───── PROVIDED DATA ─────

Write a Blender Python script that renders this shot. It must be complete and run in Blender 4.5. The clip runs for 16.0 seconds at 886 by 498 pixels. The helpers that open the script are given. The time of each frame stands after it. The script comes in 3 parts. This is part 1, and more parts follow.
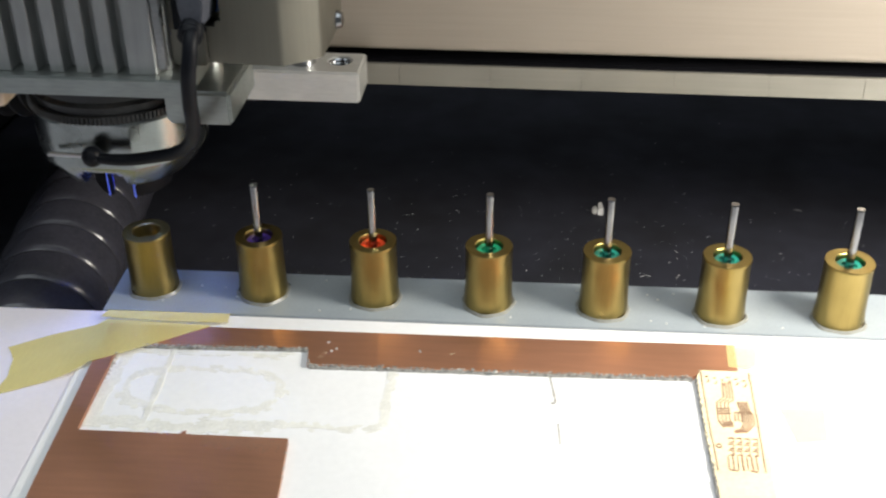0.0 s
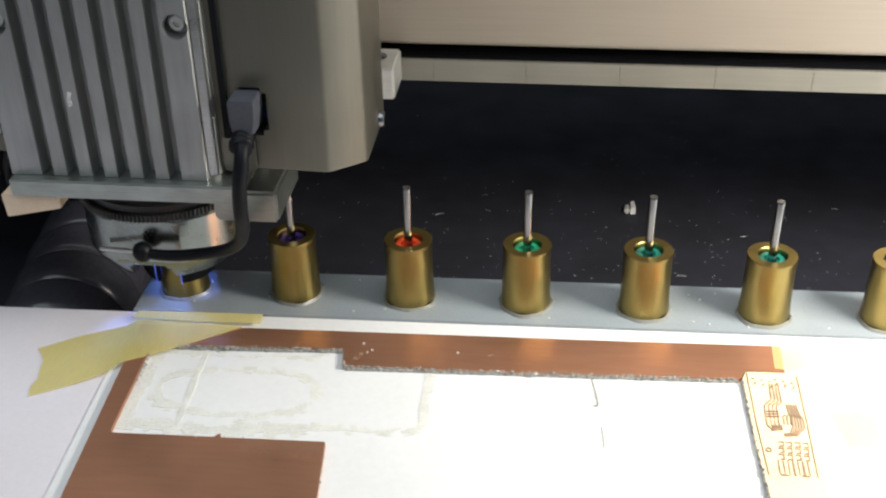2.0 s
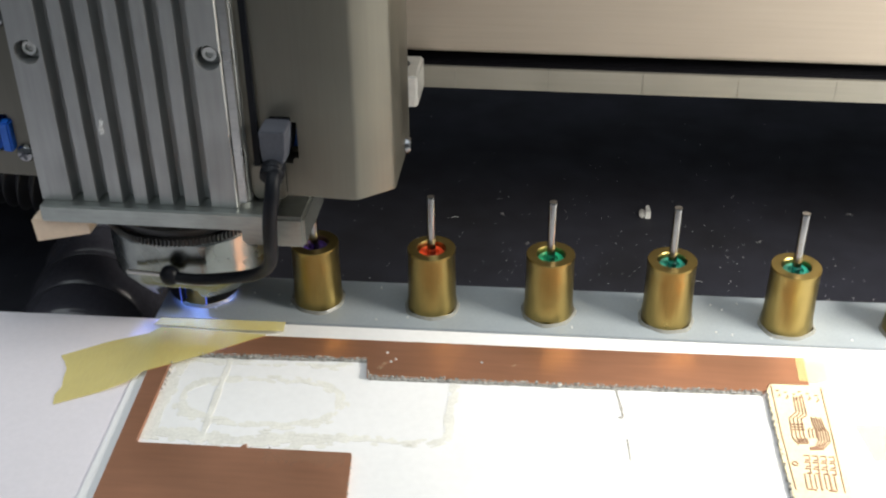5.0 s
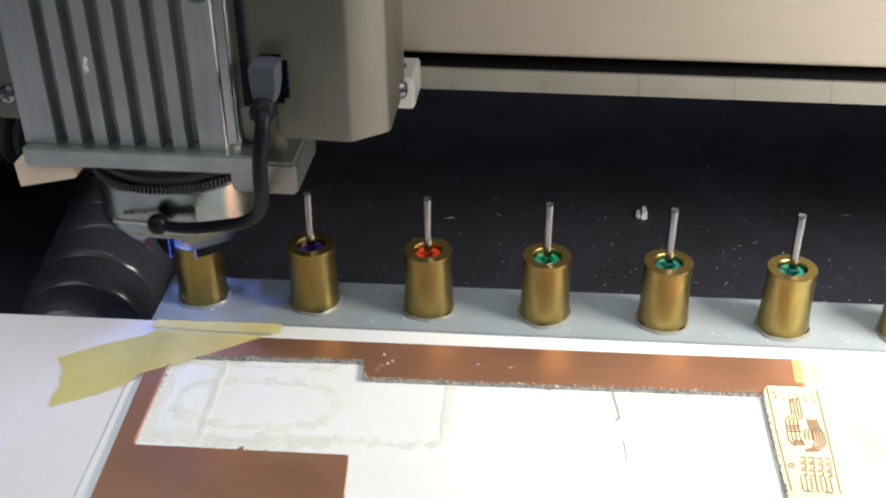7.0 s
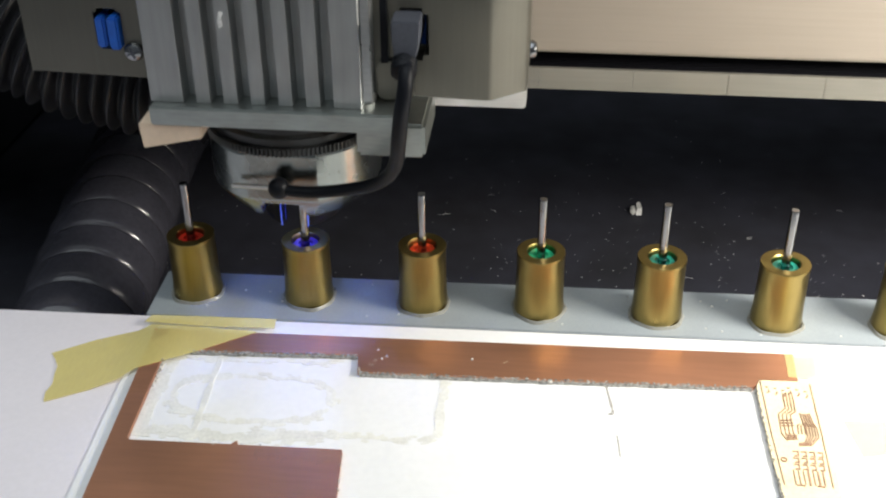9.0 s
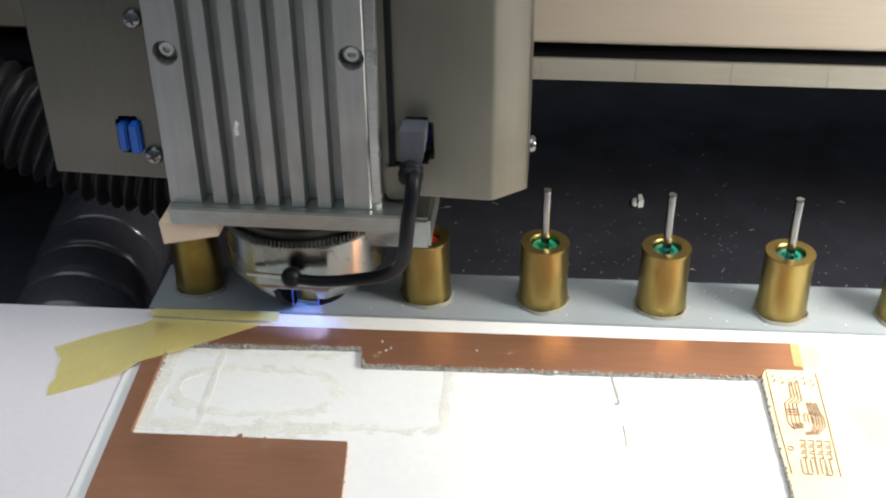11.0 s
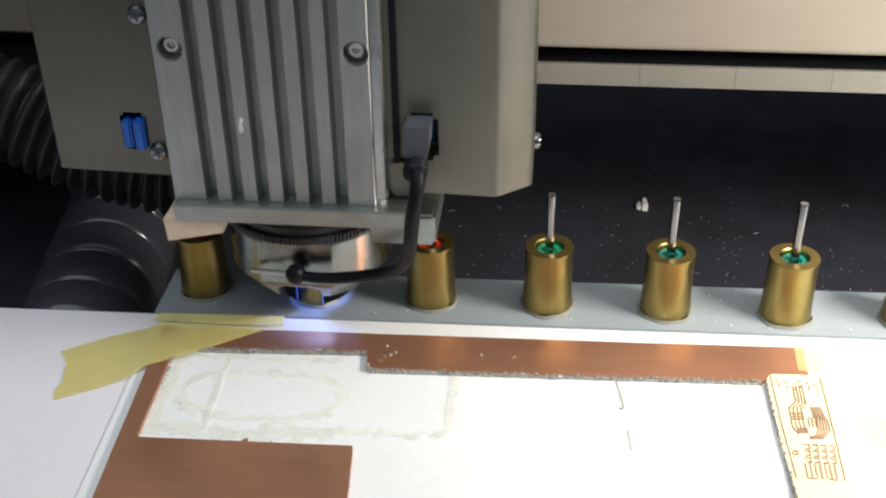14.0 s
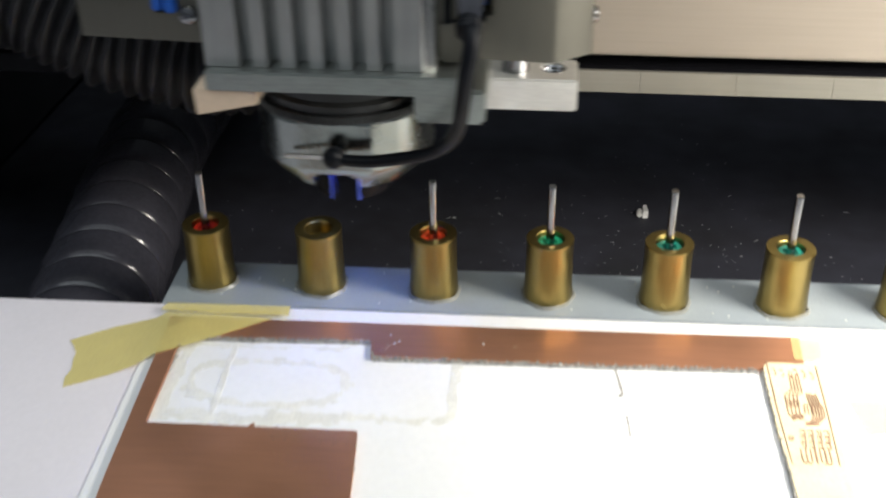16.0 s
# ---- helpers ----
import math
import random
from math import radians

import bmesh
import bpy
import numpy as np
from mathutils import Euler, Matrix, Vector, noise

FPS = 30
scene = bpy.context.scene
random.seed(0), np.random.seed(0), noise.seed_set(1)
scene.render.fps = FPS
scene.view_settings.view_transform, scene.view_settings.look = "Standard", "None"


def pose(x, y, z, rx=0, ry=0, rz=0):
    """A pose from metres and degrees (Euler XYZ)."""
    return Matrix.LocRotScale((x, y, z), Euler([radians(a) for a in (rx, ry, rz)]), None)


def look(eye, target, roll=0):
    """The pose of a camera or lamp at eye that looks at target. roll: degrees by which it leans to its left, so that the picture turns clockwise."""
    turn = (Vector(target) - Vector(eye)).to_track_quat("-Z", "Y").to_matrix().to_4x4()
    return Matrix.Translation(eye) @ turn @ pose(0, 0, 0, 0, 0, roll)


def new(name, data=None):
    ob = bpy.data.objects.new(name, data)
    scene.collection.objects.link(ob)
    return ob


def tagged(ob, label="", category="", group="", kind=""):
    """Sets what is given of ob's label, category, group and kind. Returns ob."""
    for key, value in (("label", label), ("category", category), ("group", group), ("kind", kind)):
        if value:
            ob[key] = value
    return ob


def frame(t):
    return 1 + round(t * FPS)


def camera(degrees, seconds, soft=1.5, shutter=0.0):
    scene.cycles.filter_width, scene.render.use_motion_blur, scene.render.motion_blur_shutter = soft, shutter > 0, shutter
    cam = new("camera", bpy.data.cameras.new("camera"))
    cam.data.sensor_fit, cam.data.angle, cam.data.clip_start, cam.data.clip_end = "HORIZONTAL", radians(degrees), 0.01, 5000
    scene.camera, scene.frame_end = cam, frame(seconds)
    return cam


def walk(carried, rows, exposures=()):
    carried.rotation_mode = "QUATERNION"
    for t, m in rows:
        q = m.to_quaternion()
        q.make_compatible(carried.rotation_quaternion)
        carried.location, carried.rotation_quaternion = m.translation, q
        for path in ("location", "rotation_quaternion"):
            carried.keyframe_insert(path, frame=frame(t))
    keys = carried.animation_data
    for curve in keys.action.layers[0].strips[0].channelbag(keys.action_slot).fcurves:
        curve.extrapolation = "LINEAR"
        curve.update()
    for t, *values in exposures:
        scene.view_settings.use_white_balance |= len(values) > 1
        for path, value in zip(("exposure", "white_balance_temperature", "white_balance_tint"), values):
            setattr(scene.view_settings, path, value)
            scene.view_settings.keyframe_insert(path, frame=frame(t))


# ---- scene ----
cam = camera(43.0, 16.0, 2.2, 0.5)
PATH = [
    (0, (0.1476, -0.3559, 0.2424), (0.1067, 0.0683, -0.0191), -0.36),
    (0.5, (0.1404, -0.3523, 0.2385), (0.0949, 0.0697, -0.026), -1.16),
    (1, (0.141, -0.3514, 0.238), (0.0968, 0.0714, -0.0252), -0.58),
    (1.5, (0.1403, -0.3498, 0.2388), (0.0965, 0.0729, -0.0246), -0.47),
    (2, (0.1388, -0.3495, 0.237), (0.0914, 0.0744, -0.0239), -0.88),
    (2.5, (0.1305, -0.3473, 0.2388), (0.0808, 0.0751, -0.0242), -0.82),
    (3, (0.1306, -0.3476, 0.2406), (0.0824, 0.0741, -0.0237), -0.62),
    (3.5, (0.1288, -0.3483, 0.2414), (0.0823, 0.073, -0.0238), -0.56),
    (4, (0.1291, -0.3469, 0.2419), (0.0819, 0.0752, -0.022), -0.55),
    (6.5, (0.1288, -0.3471, 0.243), (0.0851, 0.0749, -0.0216), -0.29),
    (7, (0.1292, -0.3467, 0.2433), (0.0845, 0.0753, -0.0211), -0.4),
    (7.5, (0.1298, -0.3472, 0.2433), (0.0842, 0.0752, -0.0205), -0.5),
    (8, (0.1293, -0.347, 0.2435), (0.0846, 0.075, -0.021), -0.45),
    (8.5, (0.1303, -0.3472, 0.2441), (0.0853, 0.0734, -0.0224), -0.44),
    (9, (0.1299, -0.3473, 0.243), (0.0871, 0.0742, -0.0226), -0.29),
    (11.5, (0.1277, -0.3475, 0.2403), (0.0854, 0.0734, -0.0263), -0.65),
    (12, (0.1287, -0.3473, 0.2408), (0.0846, 0.074, -0.0249), -0.76),
    (12.5, (0.1272, -0.3477, 0.2414), (0.0843, 0.0746, -0.0229), -0.82),
    (13, (0.1272, -0.3474, 0.2411), (0.0839, 0.0752, -0.0225), -0.79),
    (13.5, (0.1272, -0.3469, 0.2416), (0.0834, 0.0751, -0.0229), -0.87),
    (14, (0.1276, -0.3479, 0.2416), (0.084, 0.0734, -0.0241), -0.73),
    (14.5, (0.1292, -0.3467, 0.2418), (0.0825, 0.0744, -0.0238), -0.88),
    (15, (0.1288, -0.3463, 0.2416), (0.082, 0.0755, -0.0229), -0.87),
    (15.5, (0.1274, -0.3469, 0.2407), (0.0838, 0.0761, -0.0223), -0.61),
    (15.8, (0.1274, -0.3469, 0.2407), (0.0838, 0.0761, -0.0223), -0.61),
    (16, (0.1274, -0.3469, 0.2407), (0.0838, 0.0761, -0.0223), -0.61),
]
walk(cam, [(t, look(eye, target, roll)) for t, eye, target, roll in PATH])

SLOT = 0.0435          # pitch of the tool holders
SKEW = 1.1             # turn of the table against the row of holders, degrees

# where the head stands: seconds, offset along the row from the second holder, height
HEAD = [
    (0.0, -0.0440, 0.0460), (0.2, -0.0435, 0.0405), (0.5, -0.0438, 0.0296), (1.0, -0.0438, 0.0137), (1.2, -0.0438, 0.0102),
    (1.5, -0.0438, 0.0087), (2.0, -0.0438, 0.0086), (4.2, -0.0438, 0.0087), (4.7, -0.0438, 0.0080), (5.1, -0.0438, 0.0008),
    (5.3, -0.0438, 0.0), (6.1, -0.0438, 0.0), (6.3, -0.0438, 0.0018), (6.5, -0.0438, 0.0083), (7.0, -0.0438, 0.0238),
    (7.5, -0.0441, 0.0400), (7.75, -0.0441, 0.0480), (7.9, -0.0441, 0.0501), (8.2, -0.0441, 0.0501), (8.3, -0.0340, 0.0500),
    (8.4, -0.0190, 0.0498), (8.5, -0.0050, 0.0494), (8.6, 0.0000, 0.0486), (8.7, 0.0006, 0.0470), (9.0, 0.0006, 0.0378),
    (9.2, 0.0006, 0.0317), (10.1, 0.0006, 0.0022), (10.25, 0.0006, 0.0), (13.75, 0.0006, 0.0), (13.9, 0.0006, 0.0008),
    (14.0, 0.0006, 0.0031), (14.5, 0.0006, 0.0188), (15.0, 0.0006, 0.0348), (15.35, 0.0006, 0.0458), (15.5, 0.0006, 0.0490),
    (15.6, 0.0006, 0.0503), (15.8, 0.0006, 0.0503), (15.9, 0.0056, 0.0503), (16.0, 0.0166, 0.0503),
]
# slide of the table away from the camera: seconds, metres
TABLE = [(0.0, 0.0), (8.0, 0.0), (15.75, 0.0), (15.85, 0.0), (15.9, 0.0012), (16.0, 0.0105)]

# ---- light ----
world = bpy.data.worlds.new("room_air")
world.use_nodes = True
scene.world = world
world.node_tree.nodes["Background"].inputs[0].default_value = (0.9, 0.93, 1.0, 1)
world.node_tree.nodes["Background"].inputs[1].default_value = 0.09


def area_lamp(name, eye, target, sx, sy, watts, colour, spread=180):
    data = bpy.data.lights.new(name, "AREA")
    data.shape, data.size, data.size_y, data.energy, data.color = "RECTANGLE", sx, sy, watts, colour
    data.spread = radians(spread)
    ob = new(name, data)
    ob.matrix_world = look(eye, target)
    return ob


area_lamp("ceiling_light_lamp", (-0.10, -0.60, 1.62), (-0.1, -0.55, 0.0), 2.2, 1.6, 23.5, (0.88, 0.96, 1.0))
area_lamp("machine_light_lamp", (0.385, -0.080, 0.195), (0.27, 0.06, 0.075), 0.12, 0.06, 1.7, (1.0, 0.95, 0.86), 160)
scene.view_settings.exposure = 0.0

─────

» AIM OF THE EXERCISE:
Where a line of the data holds "rows", show that line.

» EXPECTED ANSWER:
def walk(carried, rows, exposures=()):
    for t, m in rows:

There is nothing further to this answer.